Anne Krueger is a professor of international economics at the School for Advanced International Studies at Johns Hopkins University. She is a senior fellow of the Stanford Center for International Development (of which she was the founding director) and is the Herald L. and Caroline Ritch Emeritus Professor of Sciences and Humanities in the Economics Department at Stanford University. She was the first deputy managing director of the International Monetary Fund from 2001 to 2006. Before that, she taught at Stanford and Duke Universities. From 1982 to 1986, she was vice president of economics and research at the World Bank and earlier was a professor of economics at the University of Minnesota. Ms. Krueger is a distinguished fellow and past president of the American Economic Association; a senior research fellow of the National Bureau of Economic Research; and a member of the National Academy of Sciences, the American Academy of Arts and Sciences, the Econometric Society, and the American Philosophical Society. She has published extensively on economic development, international trade and finance and economic policy reform.
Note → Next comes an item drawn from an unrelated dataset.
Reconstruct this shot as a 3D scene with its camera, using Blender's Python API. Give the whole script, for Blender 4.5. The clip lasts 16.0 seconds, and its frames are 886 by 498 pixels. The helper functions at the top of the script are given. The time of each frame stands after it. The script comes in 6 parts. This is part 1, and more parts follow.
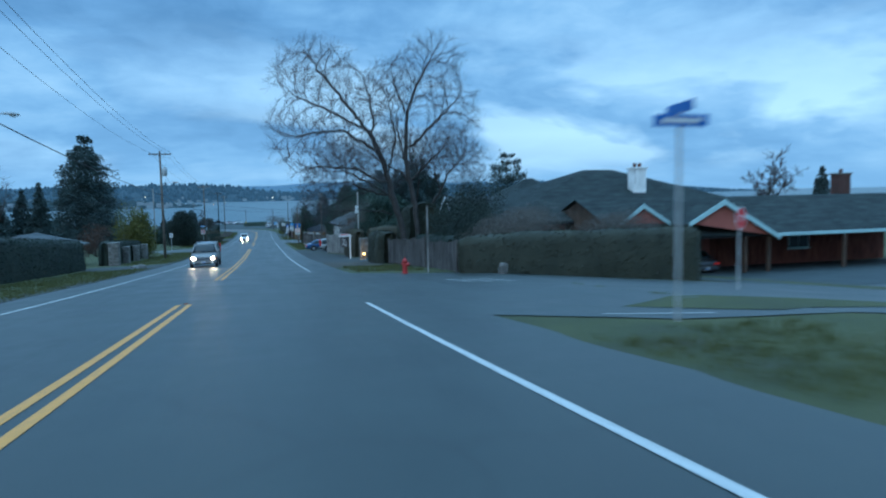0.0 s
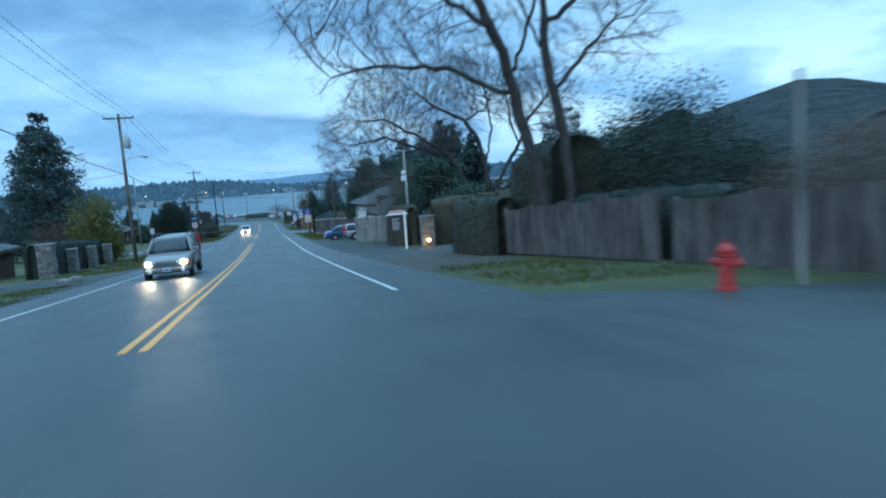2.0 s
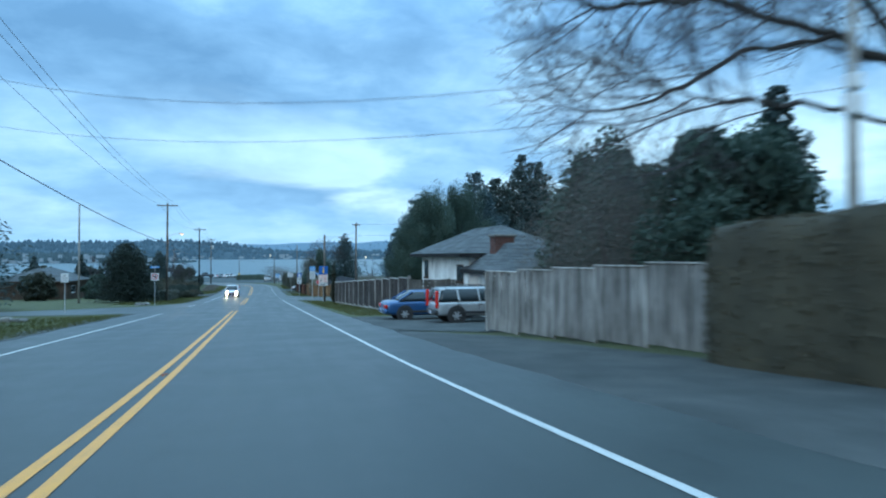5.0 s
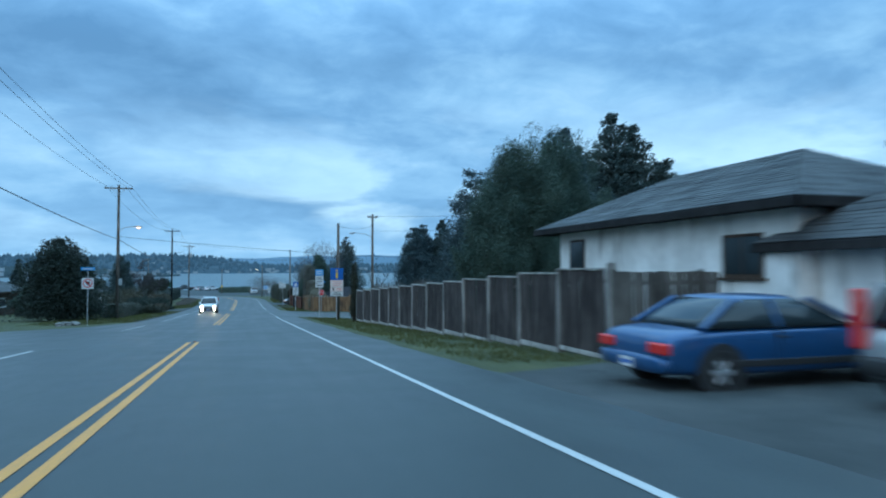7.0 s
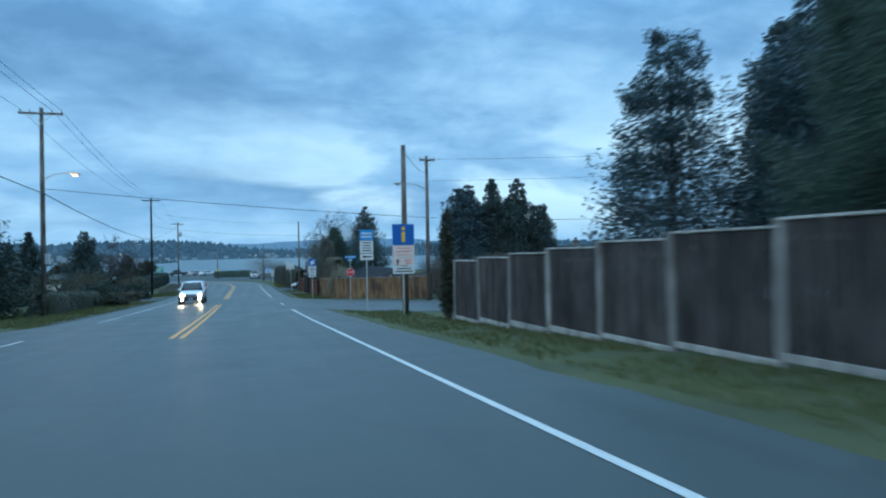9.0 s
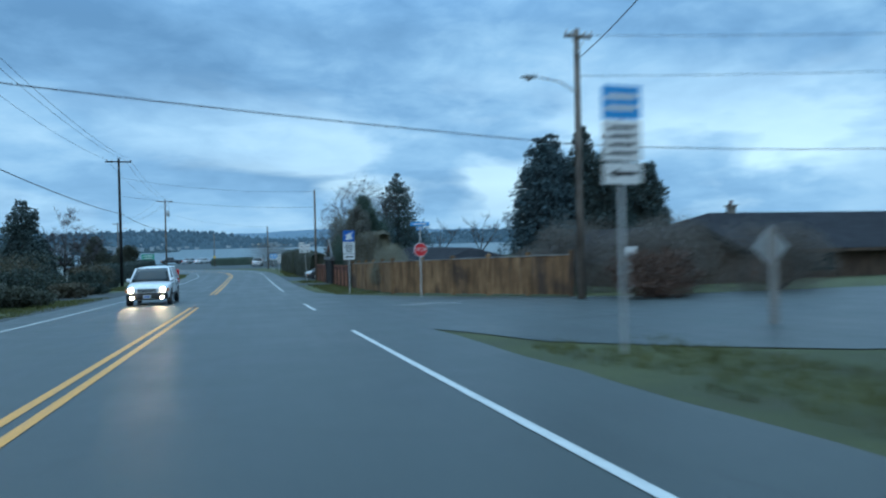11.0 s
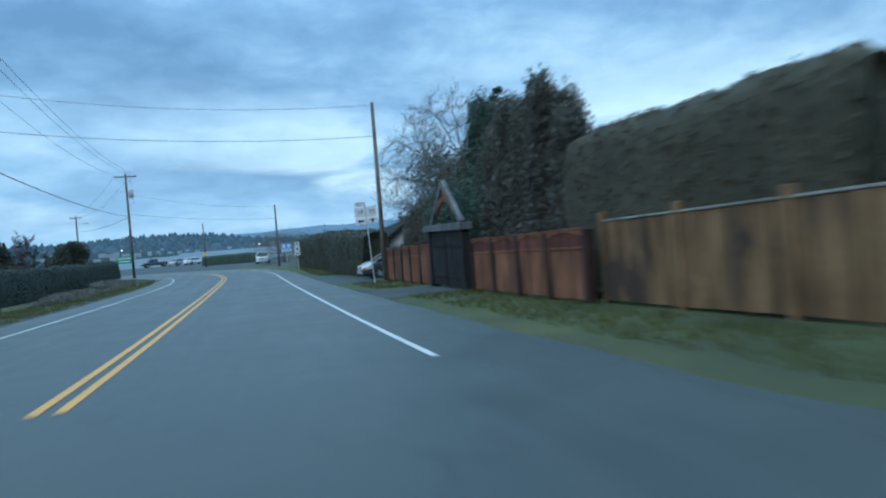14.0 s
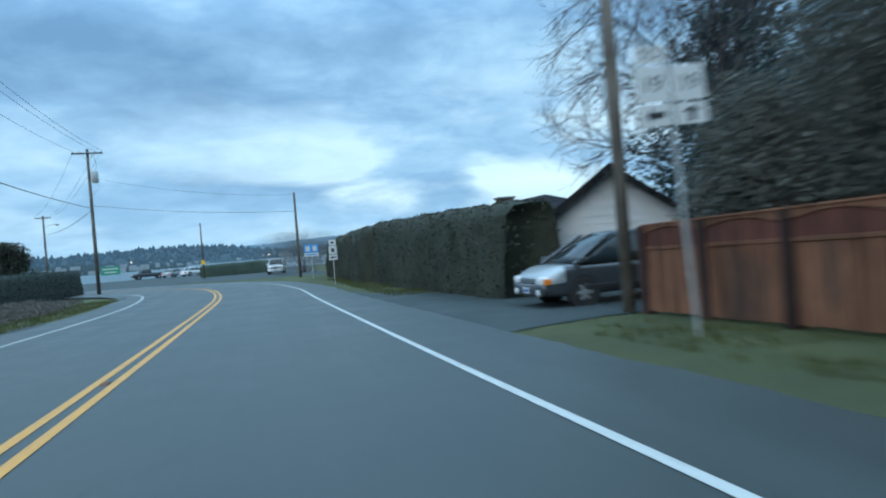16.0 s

In addition to her writings on these topics, she has written a number of books and articles on economic growth, international trade and economic policy in India, South Korea and Turkey.
Desmond Lachman joined AEI after serving as a managing director and chief emerging market economic strategist at Salomon Smith Barney. He previously served as deputy director in the International Monetary Fund's (IMF) Policy Development and Review Department and was active in staff formulation of IMF policies. Mr. Lachman has written extensively on the global economic crisis, the U.S. housing market bust, the U.S. dollar and the strains in the euro area. At AEI, Mr. Lachman is focused on the global macroeconomy, global currency issues and the multilateral lending agencies.
John H. Makin is a former consultant to the U.S. Treasury Department, the Congressional Budget Office and the International Monetary Fund. He specializes in international finance and financial markets (stock, bonds, and currencies including the euro and the U.S. dollar). He also researches the U.S. economy (including monetary policy and tax and budget issues), the Japanese economy and European economies. He is the author of numerous books and articles on financial, monetary and fiscal policy. Mr. Makin writes AEI's monthly Economic Outlook.